Break the silence. You can be in love and outraged at the same time.

And to practice what I preach, this is a poem I wrote yesterday about marriage. A day scattered with temper, short answers, and angry blanket hogging.

Love’s Decision

I love you
as surely as I swiftly walk in the winter
and toss my shirts into a bloated floor heap
I love you
as neatly as the cable wires behind my tellie
as conveniently as city parking
and as comforting as a broken compass

I’m yours so long as you continue to lay there
snoring your peace into my side
and my knee kept warm by your palm
I’m yours
without my porch knowing death’s arrival date
or the bloom of children

Our chances increase every night
We’ll make it
says the meatloaf
and even pillowcases that need changing

We’ll make it
thinks the leaning garage and scrappy drive
I hope so
prays our mantel

You are mine like the songs said you’d be
and you fit right beside my cheek
Like how the dandelions flutter
and the dog pulls right of the leash
With the yellow sun filling the sky
on an art paper saved by my mom

All things are as they should be.

I love you.
-LFB, 1/26/09

5 thoughts on “How a Feminist Got Married: A Radical Manifesta, I

  1. Sara E Anderson

    After I got married, I noticed that people stopped just dropping by my place.

  2. Rev. Bob

    Yippee! Relationships aren’t things, they’re processes. Just like us. And like all processes, it’s broken. Just like us. The important thing isn’t to make it last, it’s to keep from riding it into a dead, dull, inhuman place.

  3. Allison

    This is both a highly specific and yet very universal poem that reminded me of one of my all-time favorite poems, “Resignation” by Nikki Giovanni.
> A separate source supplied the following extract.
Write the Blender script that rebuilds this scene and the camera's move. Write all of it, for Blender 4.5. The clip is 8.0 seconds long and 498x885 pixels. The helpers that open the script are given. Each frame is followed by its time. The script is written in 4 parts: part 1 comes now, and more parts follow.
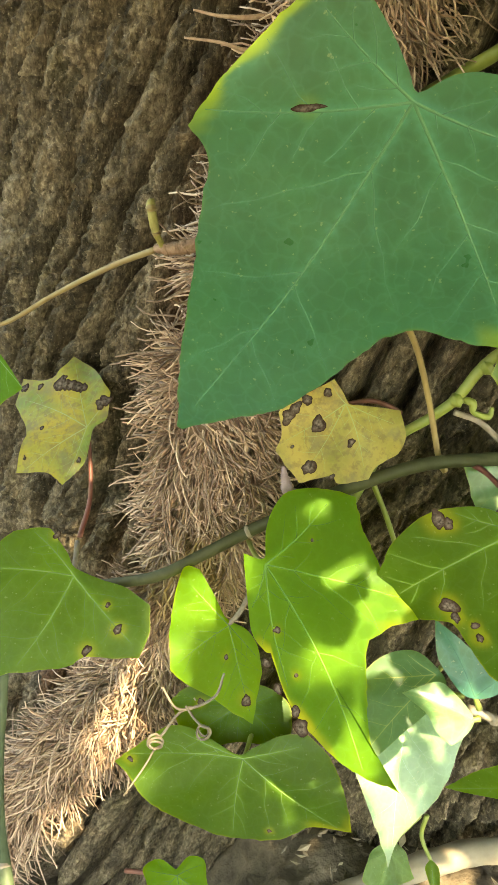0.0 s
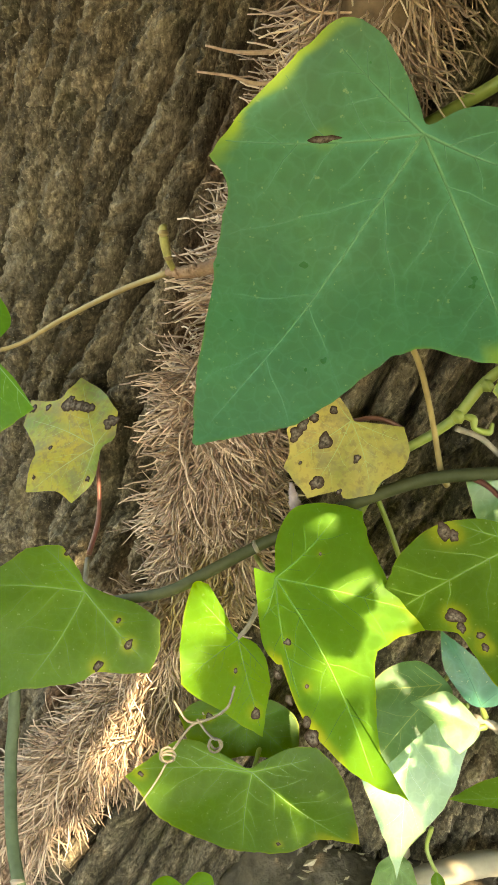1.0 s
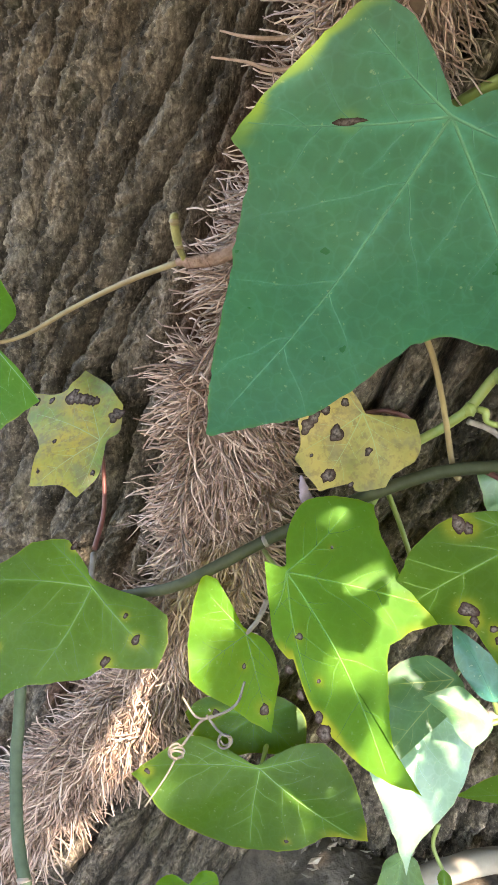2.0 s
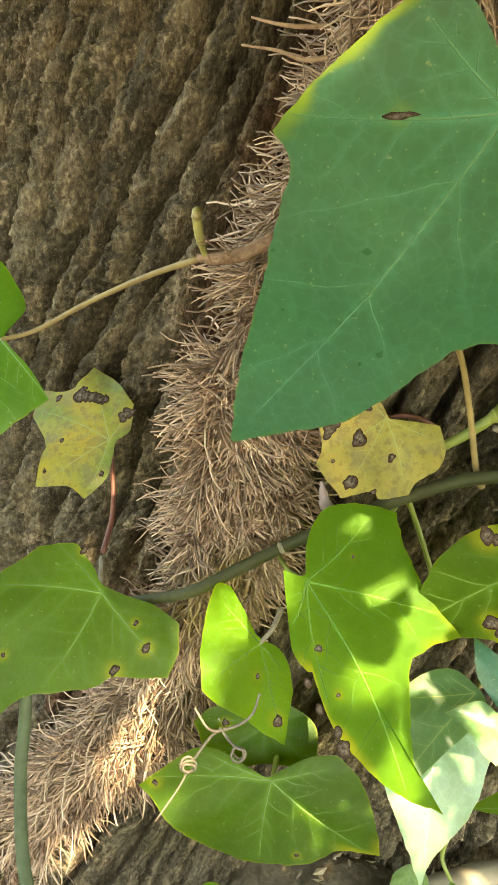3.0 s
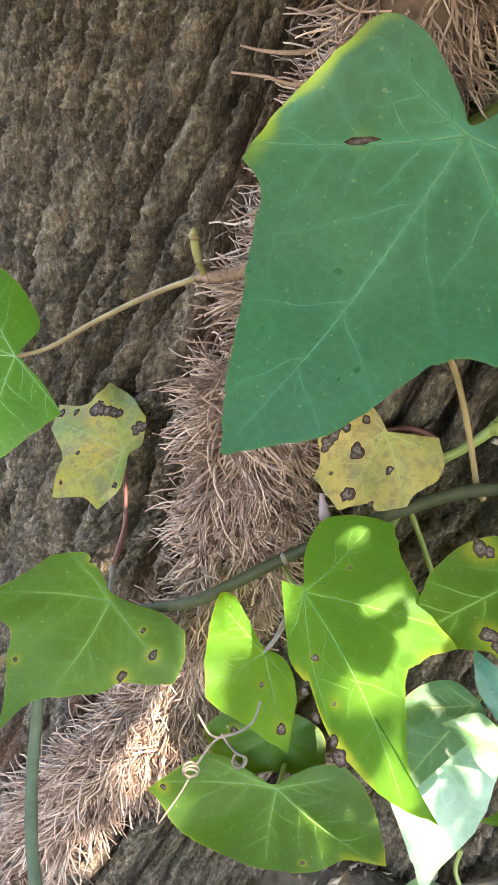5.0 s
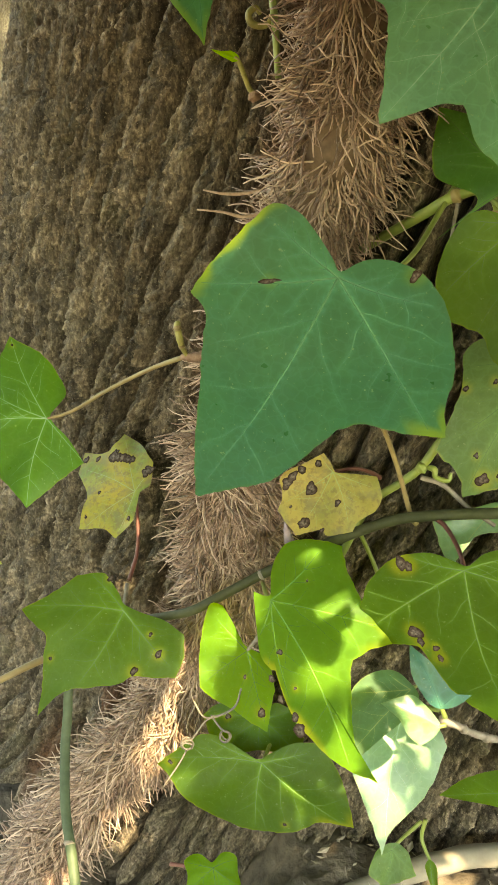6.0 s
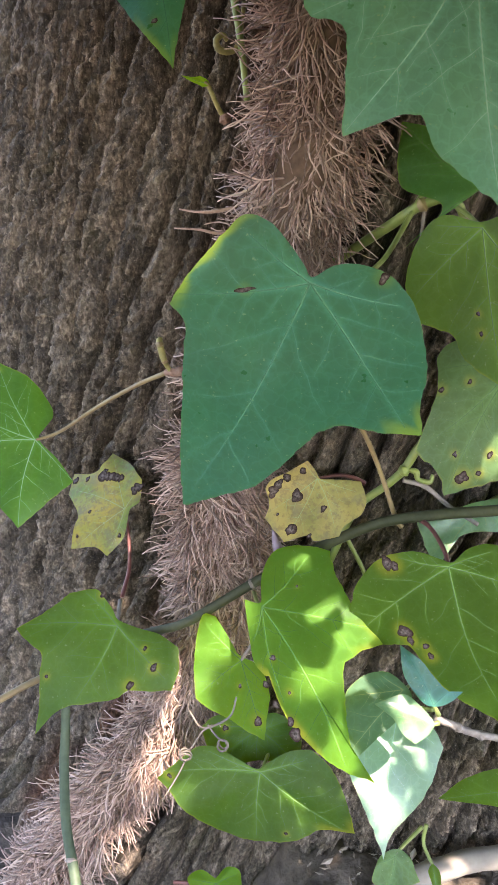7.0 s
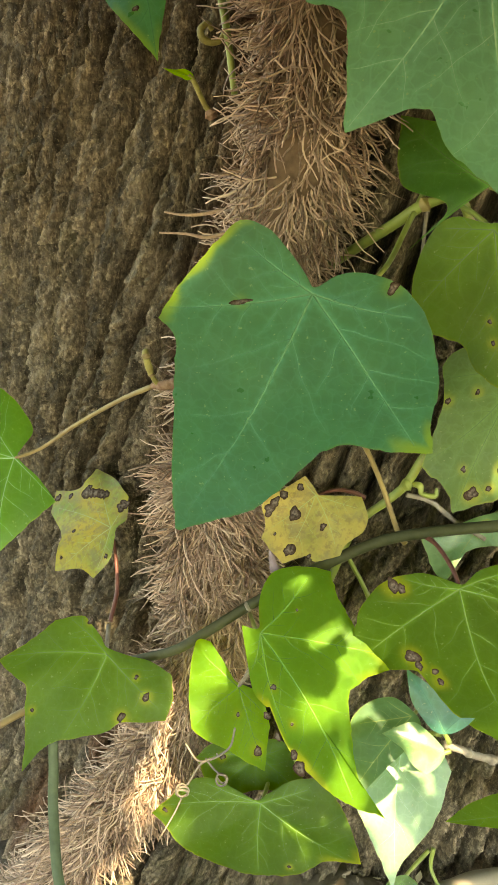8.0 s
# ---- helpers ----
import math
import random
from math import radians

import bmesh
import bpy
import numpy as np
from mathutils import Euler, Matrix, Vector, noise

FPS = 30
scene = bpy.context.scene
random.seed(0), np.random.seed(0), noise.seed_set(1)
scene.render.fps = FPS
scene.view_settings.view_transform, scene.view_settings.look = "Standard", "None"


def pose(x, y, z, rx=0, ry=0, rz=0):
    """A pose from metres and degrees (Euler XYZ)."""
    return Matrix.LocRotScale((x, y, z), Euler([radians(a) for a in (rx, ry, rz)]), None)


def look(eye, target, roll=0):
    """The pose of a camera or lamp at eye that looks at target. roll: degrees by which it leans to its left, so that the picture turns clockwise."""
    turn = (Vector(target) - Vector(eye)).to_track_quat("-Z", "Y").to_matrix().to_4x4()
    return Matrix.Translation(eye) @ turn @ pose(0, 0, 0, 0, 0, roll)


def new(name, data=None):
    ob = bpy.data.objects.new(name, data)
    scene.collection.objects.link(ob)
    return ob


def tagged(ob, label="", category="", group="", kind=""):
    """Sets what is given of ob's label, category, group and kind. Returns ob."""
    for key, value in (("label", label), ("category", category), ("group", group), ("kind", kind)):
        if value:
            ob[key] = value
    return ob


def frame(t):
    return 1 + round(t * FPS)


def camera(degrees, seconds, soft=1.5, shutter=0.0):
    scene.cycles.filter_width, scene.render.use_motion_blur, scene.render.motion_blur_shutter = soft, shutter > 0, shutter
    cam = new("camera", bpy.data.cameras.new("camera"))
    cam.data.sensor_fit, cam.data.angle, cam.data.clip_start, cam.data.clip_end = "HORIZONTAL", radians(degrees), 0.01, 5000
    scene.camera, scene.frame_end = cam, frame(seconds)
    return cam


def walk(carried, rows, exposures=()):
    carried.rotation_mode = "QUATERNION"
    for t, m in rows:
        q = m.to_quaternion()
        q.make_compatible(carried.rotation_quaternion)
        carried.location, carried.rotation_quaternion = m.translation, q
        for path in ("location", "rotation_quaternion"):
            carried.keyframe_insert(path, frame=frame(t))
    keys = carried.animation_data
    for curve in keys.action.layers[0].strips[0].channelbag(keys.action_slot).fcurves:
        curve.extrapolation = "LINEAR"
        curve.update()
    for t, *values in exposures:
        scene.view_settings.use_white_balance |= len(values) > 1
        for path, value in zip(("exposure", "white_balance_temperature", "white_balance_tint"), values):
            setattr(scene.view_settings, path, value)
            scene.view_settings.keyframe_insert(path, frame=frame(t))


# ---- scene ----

If anyone reading this wants to check it out, here’s a link to read it online: http://www.cs.rice.edu/~ssiyer/minstrels/poems/1624.html

    I can’t wait to see more of your radical manifesta!!

  4. b

    My silence comes from a deep fear that an (in my case) unavoidable choice – to marry so that borders could no longer keep us apart – smacks those who do not have the same privilege right in the face. I am so terrified of hurting others unintentionally by my choice that I often keep it to myself.

    I am also only one of two females among my friends to actually be married (save one whose marriage I would never want, which makes it difficult to see her as a feminist marriage ally). While many are in committed partnerships and one is engaged, we don’t see marriage as necessary for a variety of reasons. We see radical love as vital, but marriage and love never necessarily went together for us. Blame it on any number of factors: broken homes of our childhood, parental baggage in adulthood, a need to dismiss societal conventions, a commitment to staying unmarried until every last person can do the same.

    Because of these complications and contradictions, I find it extremely difficult to find married feminist community. The married women I meet are not radical; the radical women I tend to know are not married. Yet as a newlywed myself, I do need support and direction. We do quite well, but many things strain love, and they will only multiply as everything else good does too.

    I feel very much alone in my marital status, knowing I am one of the few among the friends I have known the longest. I feel young in the eyes of the world to have made such a decision. I feel old to be here now. I’m so very glad you’re writing this.

  5. Joan Kelly

    So, I don’t relate at all to marriage or wanting to do it or what’s good or bad about it (which I say so you know I’m not naturally inclined to like poems that have anything to do with marriage) – and I loved this poem you wrote. I love what you write, and that you write.